In theory, these instruments should ensure every interaction is efficient, respectful, and timely. In practice, the reality is different. The incidents above demonstrate that regulatory intent has not been effectively translated into operational delivery. Failures stem from structural neglect.
Governance still treats customer service as cosmetic and peripheral. Fragmented digital and manual processes trap customers in cycles of resubmission. Risk and audit frameworks rarely treat service quality as systemic risk, though its reputational fallout can be as damaging as a credit crisis. Branches remain understaffed, morale is thin, and customer experience is captive to overburdened employees.
This is not uniquely Indian.

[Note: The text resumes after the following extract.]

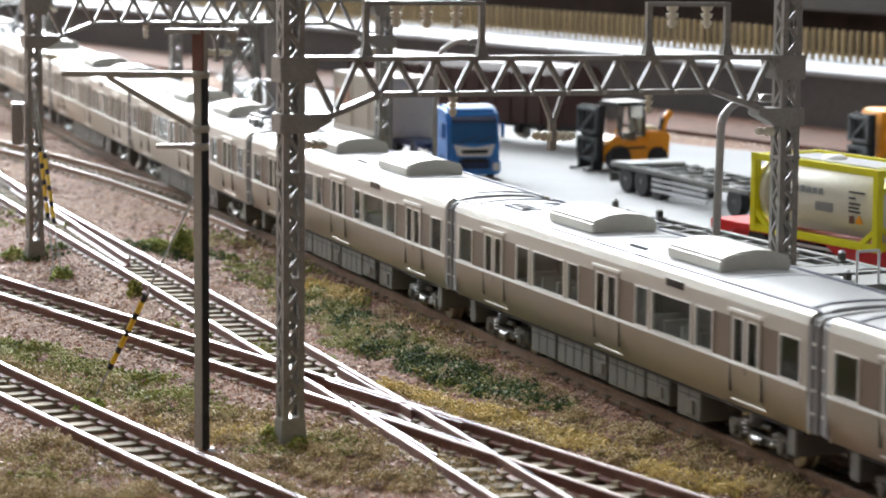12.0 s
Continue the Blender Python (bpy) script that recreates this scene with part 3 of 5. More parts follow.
def bogie(car, x):
    b = part("bogie", Shape().box(x - 9.4, x + 9.4, -4.0, 4.0, 2.6, 4.8), M["dark"], car)
    for y in (-6.6, 6.6):
        f = part("side_frame", Shape().prism([(x - 9.6, 2.2), (x - 9.6, 3.9), (x - 4.5, 4.6), (x - 3.2, 3.2), (x + 3.2, 3.2), (x + 4.5, 4.6), (x + 9.6, 3.9), (x + 9.6, 2.2), (x + 5, 2.9), (x + 3, 1.9), (x - 3, 1.9), (x - 5, 2.9)], y - 0.7, y + 0.7, "y"), M["bogie"], b, bevel=0.15)
        o = math.copysign(1, y)
        for k in (-7.0, 7.0):
            part("axle_box", Shape().box(x + k - 1.5, x + k + 1.5, y - 0.9, y + 0.9, 1.5, 4.2).spin([(0.9, y + o * 0.8), (0.9, y + o * 1.4), (0.5, y + o * 1.5)], (x + k, 0, 2.7), "y", 10), M["bogie"], f, bevel=0.12)
        part("air_spring", Shape().spin([(1.7, 4.2), (2.1, 4.8), (2.1, 5.6), (1.7, 6.4)], (x, y, 0), "z", 14), M["dark"], f, smooth=True)
        for k in (-4.4, 4.4):
            part("coil_spring", Shape().spin([(0.75, 2.4), (0.95, 2.7), (0.75, 3.0), (0.95, 3.3), (0.75, 3.6), (0.95, 3.9), (0.75, 4.2)], (x + k, y * 1.04, 0), "z", 10), M["bogie"], f)
        part("brake_cylinder", Shape().rod((x - 1.4, y * 1.16, 2.5), (x + 1.4, y * 1.16, 2.5), 0.55, n=10), M["bogie"], f)
        part("damper", Shape().rod((x - 3.8, y * 1.14, 4.5), (x + 3.8, y * 1.14, 4.7), 0.4), M["bogie"], f)
    for k in (-7.0, 7.0):
        w = Shape()
        w.rod((x + k, -5, 2.85), (x + k, 5, 2.85), 0.7)
        for y in (-4.45, 4.45):
            o = math.copysign(1, y)
            w.spin([(0.8, y - o * 0.9), (3.35, y - o * 0.9), (3.3, y - o * 0.55), (2.85, y - o * 0.4), (2.8, y + o * 0.9), (2.2, y + o * 0.95), (0.8, y + o * 0.6)], (x + k, 0, 2.85), "y", 20)
        part("wheelset", w, M["wheel"], b, "shiny steel wheelset", smooth=True)


def underfloor(car, seed, sparse=False):
    rnd = random.Random(seed)
    x = -33.0
    part("floor_frame", Shape().box(-HALF + 3, HALF - 3, -8.6, 8.6, 6.1, 6.95), M["dark"], car)
    while x < 31:
        w = rnd.choice((6.0, 8.5, 11.0, 14.0))
        w = min(w, 33 - x)
        lo = rnd.choice((1.9, 2.0, 2.1, 2.3))
        bx = part("equipment_box", Shape().box(x, x + w - 0.8, -8.4, 8.4, lo, 6.3), M["under"], car, bevel=0.15)
        seams = Shape()
        n = max(2, int(w / 3.2))
        for y in (-8.4, 8.4):
            e0, e1 = sorted((y, y + math.copysign(0.05, y)))
            for i in range(1, n):
                u = x + (w - 0.8) * i / n
                seams.box(u - 0.1, u + 0.1, e0, e1, lo + 0.3, 6.1)
            seams.box(x + 0.3, x + w - 1.1, e0, e1, 5.1, 5.25)
        part("seam", seams, M["dark"], bx)
        if rnd.random() < 0.5:
            u = x + w * 0.5
            part("hatch", Shape().box(u - 1.3, u + 1.3, -8.62, 8.62, lo + 0.7, 4.6), M["bogie"], bx, bevel=0.08)
        x += w + rnd.choice((4.0, 7.0, 9.0) if sparse else (0.0, 0.0, 0.4, 2.0))
    for s in (-1, 1):
        part("end_step", Shape().box(s * 58.5 - 1.2, s * 58.5 + 1.2, -8.8, 8.8, 2.8, 6.6), M["under"], car, bevel=0.15)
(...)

Globally, lessons converge. The OECD (2020) has noted that empowered, motivated frontline staff are the strongest predictors of service quality. Where institutions invest in their people, outcomes improve. Where they do not, even the most sophisticated systems fail.
Pathways Forward
If Indian banks are to align ambition with reality, the roadmap is not about reinventing the wheel but executing what is already known. International practices, including the OECD principles of 2022 and RBI guidelines, point to practical steps. Governance must come first. Board-level committees should treat service lapses as systemic failures, pursue root-cause probes, and drive transformation. Metrics should go beyond counting complaints to track closure times, escalation-free resolutions, and zero-visit outcomes.
Auditable turnaround times tied to accountability and incentives must be enforced to minimise harassment. Service playbooks integrated into core systems, aided by AI, can arm staff with reliable answers to resolve most issues in a single interaction. Senior citizens, differently abled customers, and digitally excluded groups must be recognised as mandatory priority categories, not treated as optional courtesy. Strengthened e-KYC and biometric identification should prevent repeated documentation loops.

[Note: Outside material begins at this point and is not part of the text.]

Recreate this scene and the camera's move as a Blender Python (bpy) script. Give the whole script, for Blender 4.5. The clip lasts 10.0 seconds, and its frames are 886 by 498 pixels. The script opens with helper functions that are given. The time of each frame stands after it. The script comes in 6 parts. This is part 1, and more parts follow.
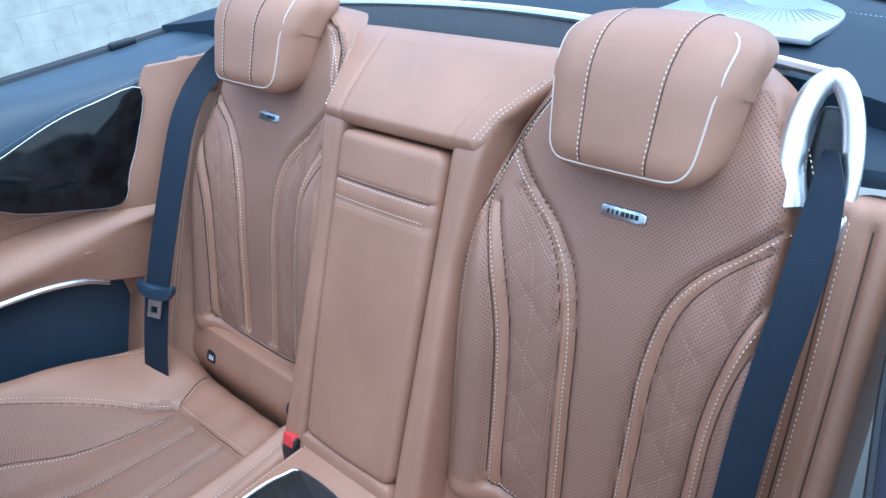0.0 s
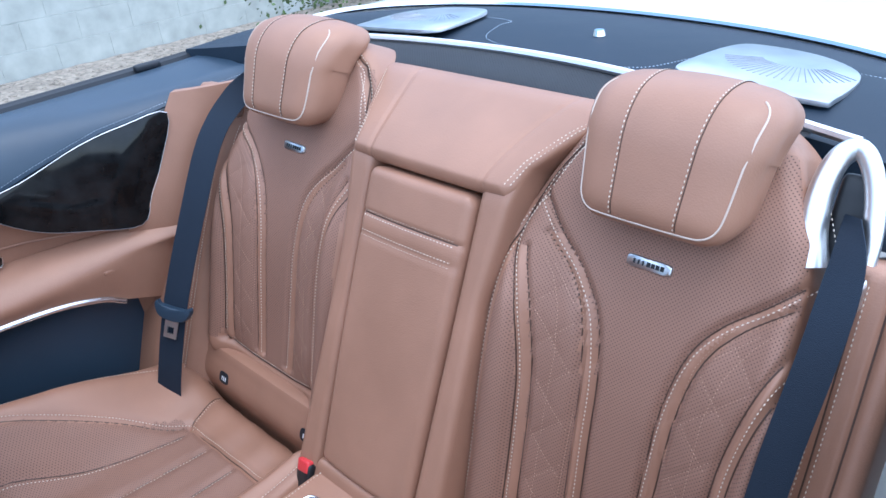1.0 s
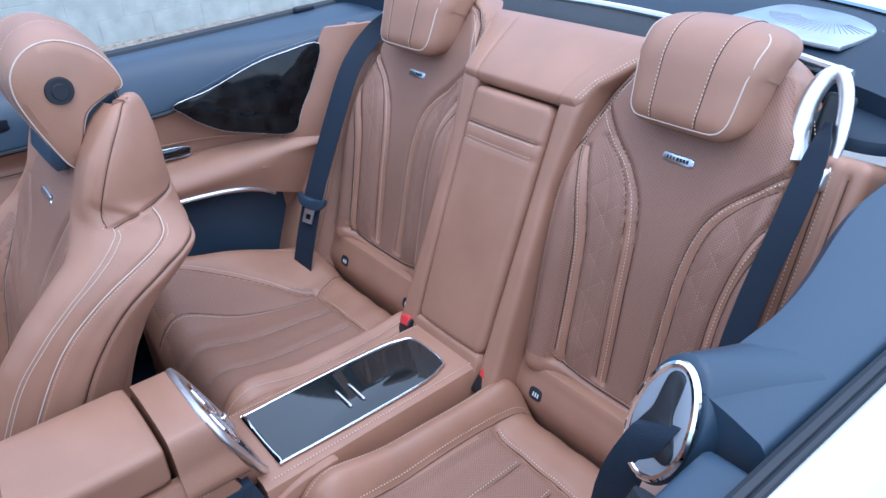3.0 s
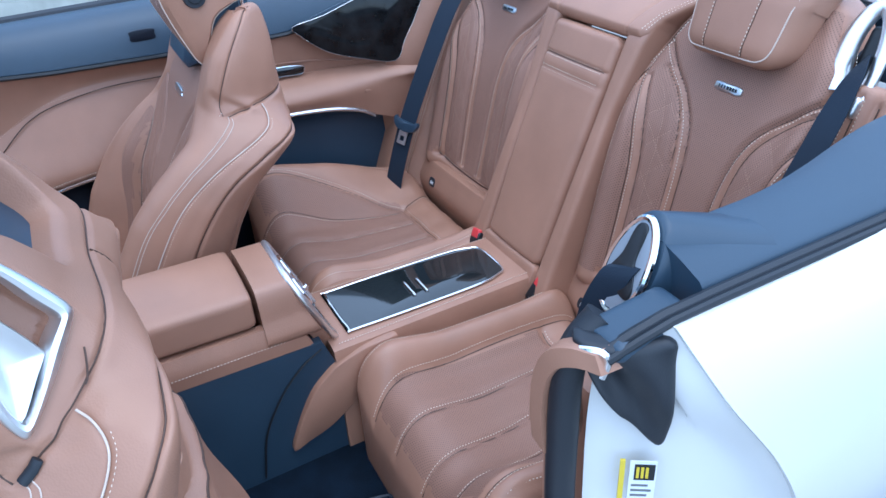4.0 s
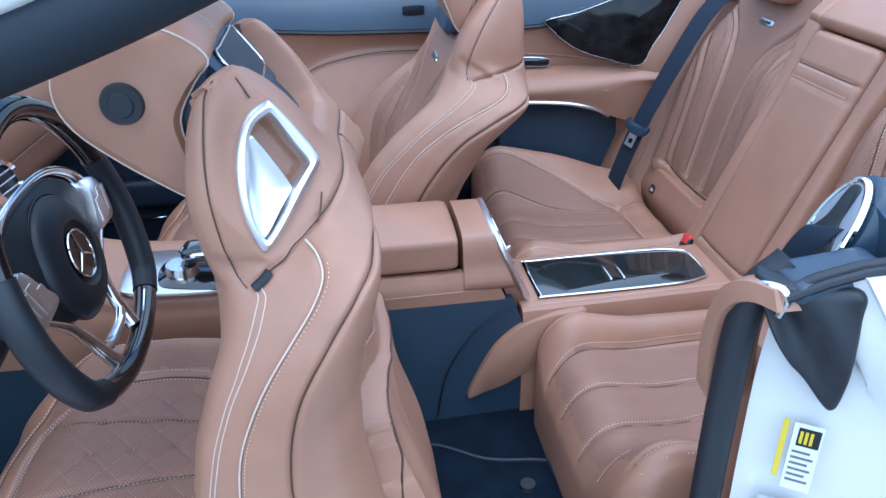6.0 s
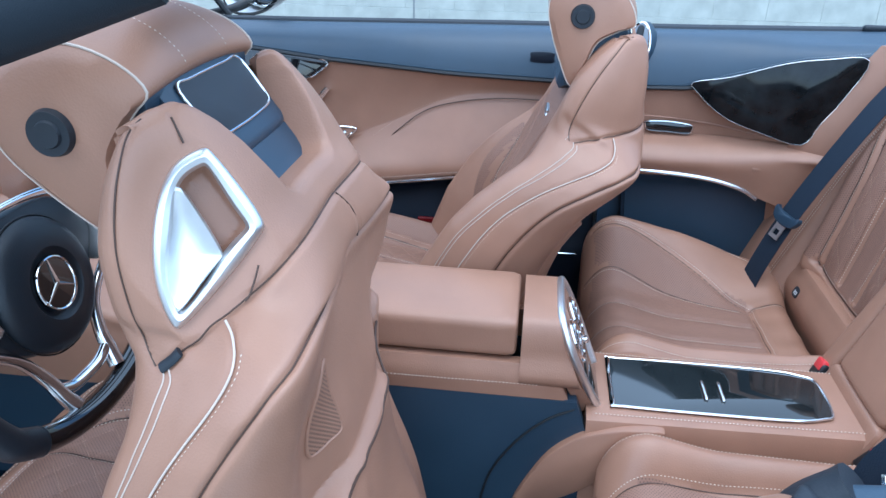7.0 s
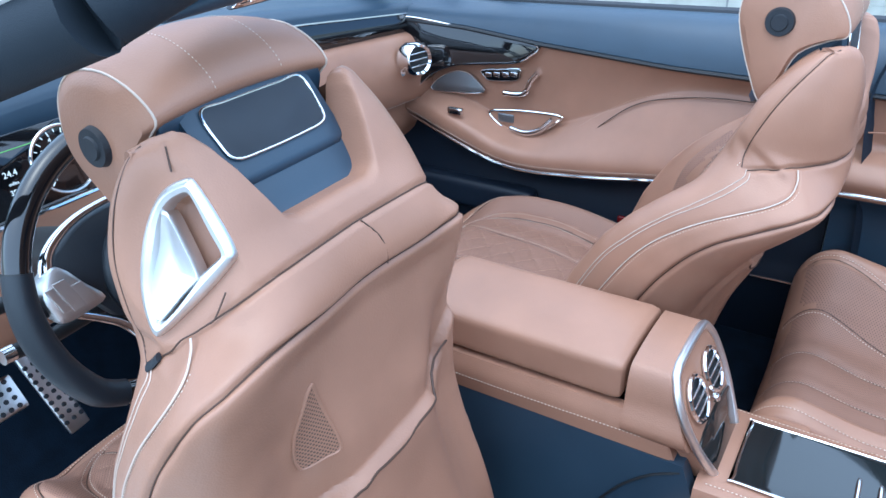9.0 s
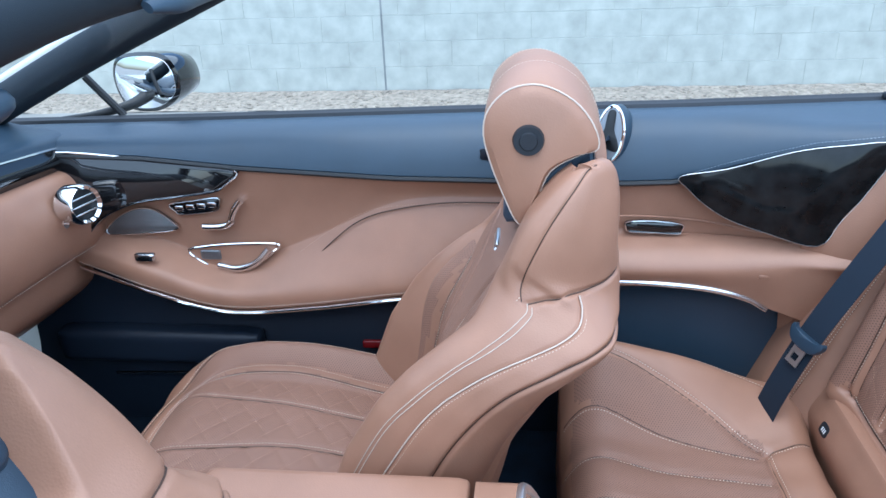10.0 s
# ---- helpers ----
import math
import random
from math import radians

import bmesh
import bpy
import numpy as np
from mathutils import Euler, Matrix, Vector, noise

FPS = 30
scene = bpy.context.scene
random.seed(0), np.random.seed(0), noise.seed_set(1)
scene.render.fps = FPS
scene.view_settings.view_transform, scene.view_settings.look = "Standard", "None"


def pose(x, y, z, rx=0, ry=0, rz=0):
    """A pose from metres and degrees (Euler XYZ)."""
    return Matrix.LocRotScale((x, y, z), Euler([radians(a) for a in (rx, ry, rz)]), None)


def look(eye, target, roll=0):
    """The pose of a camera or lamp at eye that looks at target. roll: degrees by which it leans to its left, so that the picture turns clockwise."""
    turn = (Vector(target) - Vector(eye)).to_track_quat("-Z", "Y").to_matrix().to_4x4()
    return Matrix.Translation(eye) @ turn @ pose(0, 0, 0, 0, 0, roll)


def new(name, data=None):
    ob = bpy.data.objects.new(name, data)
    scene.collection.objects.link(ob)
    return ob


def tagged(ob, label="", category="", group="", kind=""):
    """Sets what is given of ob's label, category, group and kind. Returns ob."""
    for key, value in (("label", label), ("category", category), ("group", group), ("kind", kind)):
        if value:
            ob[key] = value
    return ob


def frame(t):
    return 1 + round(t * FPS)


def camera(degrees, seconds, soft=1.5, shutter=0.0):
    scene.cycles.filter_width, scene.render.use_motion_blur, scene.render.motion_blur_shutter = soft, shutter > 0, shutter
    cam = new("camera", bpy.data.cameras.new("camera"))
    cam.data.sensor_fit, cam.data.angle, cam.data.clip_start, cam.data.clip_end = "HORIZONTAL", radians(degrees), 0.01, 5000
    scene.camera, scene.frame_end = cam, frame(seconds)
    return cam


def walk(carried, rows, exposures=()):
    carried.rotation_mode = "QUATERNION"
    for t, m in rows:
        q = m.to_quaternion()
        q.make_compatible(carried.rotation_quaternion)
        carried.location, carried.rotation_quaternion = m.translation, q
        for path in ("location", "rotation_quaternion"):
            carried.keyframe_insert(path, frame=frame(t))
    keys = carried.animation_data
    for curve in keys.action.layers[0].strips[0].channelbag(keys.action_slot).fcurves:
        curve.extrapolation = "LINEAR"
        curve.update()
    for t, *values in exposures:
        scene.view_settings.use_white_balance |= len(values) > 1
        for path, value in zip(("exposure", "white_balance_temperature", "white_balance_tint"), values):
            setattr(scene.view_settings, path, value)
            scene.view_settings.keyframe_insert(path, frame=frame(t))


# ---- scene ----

Grievance data, audit findings, and supervisory observations should feed directly into system fixes, including risk controls. Digital platforms must be interoperable, reliable, and easy to use across channels, while physical branches should provide a modern, stress-free environment. Clear and timely communication is critical; customers should not be left waiting or guessing. Customer education must move from token CSR to core strategy. Empowered customers use digital channels confidently, protect themselves against fraud, and reduce branch load.
None of this will work without addressing the weakest link: overworked and undertrained staff. Banks must provide staffing buffers, better training, and discretionary authority for employees to resolve small-value grievances on the spot.
Survival Hinges
The way forward is not unfamiliar. It requires discipline in execution and a fundamental shift in mindset, from viewing customer service as a drain to recognising it as the foundation of strength and survival. Globally, regulators are reframing service quality as a prudential issue. The UK’s Financial Conduct Authority and the Monetary Authority of Singapore both treat customer outcomes as integral to stability. The signal is unambiguous: neglecting service exposes banks to risks as existential as liquidity or solvency shocks.

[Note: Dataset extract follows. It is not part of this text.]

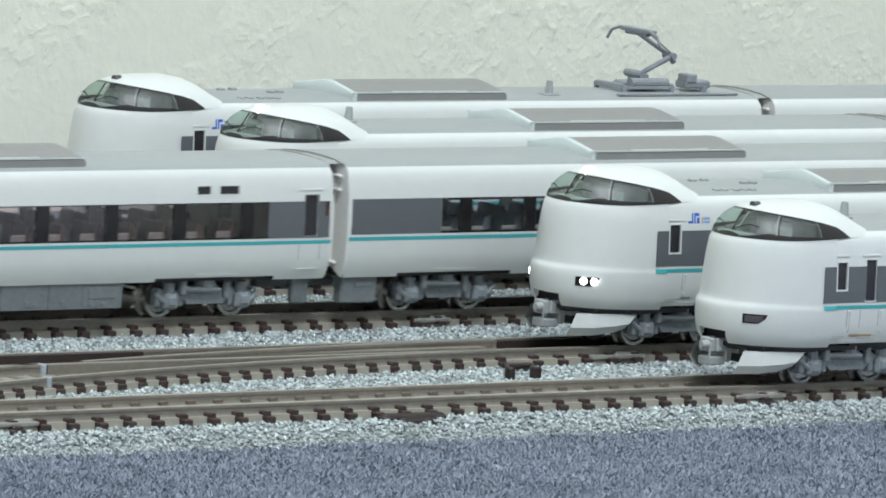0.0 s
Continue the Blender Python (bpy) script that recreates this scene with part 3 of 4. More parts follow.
def tail_car(wheels):
    car = thing("driving_car", 0, TRACK_M, 0, "white rear driving car with sloped nose and teal stripe", "model train", "cars of the moving train")
    pil = [42.85, 58.6, 74.3, 90.0]
    edges = [29.4] + [e for p in pil for e in (p, p + 2.5)] + [105.0]
    wins = list(zip(edges[::2], edges[1::2]))
    body = band_things(car, 0.4, 105.3, wins, ((3.3, 8.4, 10.3, 18.3),), (), (), glass_mat=GLASSR, body_x=(0, 111), dual=((95.6, 97.9), (100.1, 103.6)), seats=SEATR,
                       surround=(29.4, 105.3), stripe=(0, 105.3), drop=0.38)
    part("door_bar", panel(3.3, 8.4, 12.3, 12.9, 0.02), BAND, body)
    s = Shape()
    zs = [6.3, 7.5, 9.2, 11.9, 14, 17.6, 19.4, 20.6, 21.5, 22.1, 22.35]
    prof = [(-half(z), z) for z in zs] + [(-7.0, 22.62), (-5.6, 22.85), (-3.8, 23.03), (-1.9, 23.13), (0, 23.17)]
    prof += [(-y, z) for y, z in prof[-2::-1]]
    rows = []
    for x in [111 + 31.0 * (k / 26) ** 0.85 for k in range(27)]:
        k, t = nose_map(x)
        rows.append([(x, y * k, 6.3 + (z - 6.3) * (t - 6.3) / 16.87) for y, z in prof])
    s.grid(rows)
    s.poly(rows[-1])
    nose = part("nose", s, WHITE, car, "pearl white sloped nose", smooth=True)
    s = Shape()
    crown = ((0, 23.17), (1.9, 23.13), (3.8, 23.03), (5.6, 22.85), (7.0, 22.62), (7.7, 22.35), (8.2, 22.1))
    rows = []
    for i in range(15):
        x = 110.9 + 15.5 * i / 14
        k, t = nose_map(x)
        w = interp(((110.9, 8.15), (116, 7.6), (121, 6.2), (125, 3.6), (126.4, 1.2)), x)
        rows.append([(x, w * j / 6 * k, 6.42 + (interp(crown, abs(w * j / 6)) - 6.3) * (t - 6.3) / 16.87) for j in range(-6, 7)])
    s.grid(rows)
    part("nose_roof", s, ROOF, nose, "matt grey roof running on to the nose", smooth=True)
    for name, pts, mat in (("cab_side_window", ((124.0, 15.3), (130.6, 15.4), (130.9, 15.8), (129.6, 16.8), (127.4, 18.0), (124.6, 19.0)), DOORB),
                           ("door_window", ((119.4, 14.1), (121.6, 14.1), (121.6, 17.8), (119.4, 17.8)), DOORB),
                           ("door_window", ((111.7, 12.5), (114.0, 12.5), (114.0, 18.3), (111.7, 18.3)), DOORB),
                           ("side_lamp", ((116.2, 15.6), (116.9, 15.6), (116.9, 17.5), (116.2, 17.5)), DOORRED),
                           ("number_plate", ((116.2, 17.9), (116.9, 17.9), (116.9, 18.7), (116.2, 18.7)), SIGNG)):
        for d in (-1, 1):
            s = Shape()
            lo, hi = min(p[0] for p in pts), max(p[0] for p in pts)
            rows = []
            for i in range(11):
                x = lo + 0.02 + (hi - lo - 0.04) * i / 10
                zz = []
                for (xa, za), (xb, zb) in zip(pts, pts[1:] + pts[:1]):
                    if min(xa, xb) <= x <= max(xa, xb) and abs(xa - xb) > 1e-6:
                        zz.append(za + (zb - za) * (x - xa) / (xb - xa))
                rows.append([(x, -d * on_nose(x, min(zz) + (max(zz) - min(zz)) * j / 6)[1], min(zz) + (max(zz) - min(zz)) * j / 6) for j in range(7)])
            s.grid(rows)
            c = (sum(p[0] for p in pts) / len(pts), sum(p[1] for p in pts) / len(pts))
            part(name, s, mat, nose)
            if "window" in name:
                s = Shape()
                out = [(c[0] + (p[0] - c[0]) * 1.0 + (0.2 if p[0] > c[0] else -0.2), c[1] + (p[1] - c[1]) + (0.2 if p[1] > c[1] else -0.2)) for p in pts]
                a = [on_nose(*p, 0.13) for p in pts]
                b = [on_nose(*p, 0.13) for p in out]
                c2 = [on_nose(*p, -0.05) for p in out]
                rows = [[(x, -d * y, z) for x, y, z in r] for r in (a, b, c2)]
                s.grid(rows, close=True)
                part("window_rim", s, WHITE, nose)
    for a, b in ((110.6, 115.2), (118.2, 122.6)):
        s = Shape()
        for z, t in ((18.85, 0.2), (7.2, 0.2)):
            p = [on_nose(a, z, 0.18), on_nose(b, z, 0.18), on_nose(b, z + t, 0.18), on_nose(a, z + t, 0.18)]
            q = [on_nose(a, z, -0.02), on_nose(b, z, -0.02), on_nose(b, z + t, -0.02), on_nose(a, z + t, -0.02)]
            s.poly(p)
            s.grid([p, q], close=True)
        part("gutter_and_step", s, STEPB, nose)
    s = Shape()
    for z in (9.6, 10.6, 12.6, 13.4):
        p, q = on_nose(119.2, z, 0.2), on_nose(120.2, z, 0.2)
        s.tube(p, q, 0.14, 6)
    part("hand_rail", s, STEPB, nose)
    logo(body, 106.2, 18.9, 0.95)
    finish_car(car, body, (50.5, 84.6), (32.3, 102.2), wheels, 64.0, 5, 0.0, 111.0, (True, False), (21.5, 117.6))
    roof_line(car, 0.5, 31.2, 48.6)
    pantograph_cross(car, 31.2, 0, 1.5)
    s = Shape()
    s.box(88, 91, -3, 3, 23.0, 23.7, 0.3)
    s.box(95, 97, -2, 1, 23.0, 23.5, 0.2)
    part("roof_box", s, ROOF, car)
    s = Shape()
    rows = []
    for dx, k, z in ((0, 1.0, 6.2), (-1.0, 0.95, 5.2), (-2.6, 0.84, 4.0), (-4.2, 0.72, 3.2)):
        rows.append([(q + dx if q > 135 else q, y * k, z) for q, y in ((133.5, -6.7), (137, -5.8), (140.2, -3.4), (141.4, 0), (140.2, 3.4), (137, 5.8), (133.5, 6.7))])
    s.grid(rows)
    part("front_skirt", s, PLOW, car, "white rounded front skirt", smooth=True)
    s = Shape()
    s.grid([[(x, y * 1.02, z) for x, y in ((131, -8.0), (135, -7.1), (138.5, -5.6), (141.4, -3.3), (142.4, 0), (141.4, 3.3), (138.5, 5.6), (135, 7.1), (131, 8.0))] for z in (6.2, 6.6, 7.2)])
    part("bumper_rim", s, WHITE, car)
    return car


# ---- standing trains: cars with a panoramic cab ----
XS, NN = 8.0, 2.1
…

For Indian banks, the challenge is existential. Those who integrate customer experience into governance, processes, and culture will thrive in the coming decades. Those who neglect it will face reputational decline, competitive erosion, and perhaps, eventual irrelevance. Trust and confidence are the invisible capital on which balance sheets rest. If trust is lost, no amount of digitisation or product innovation will retain customers.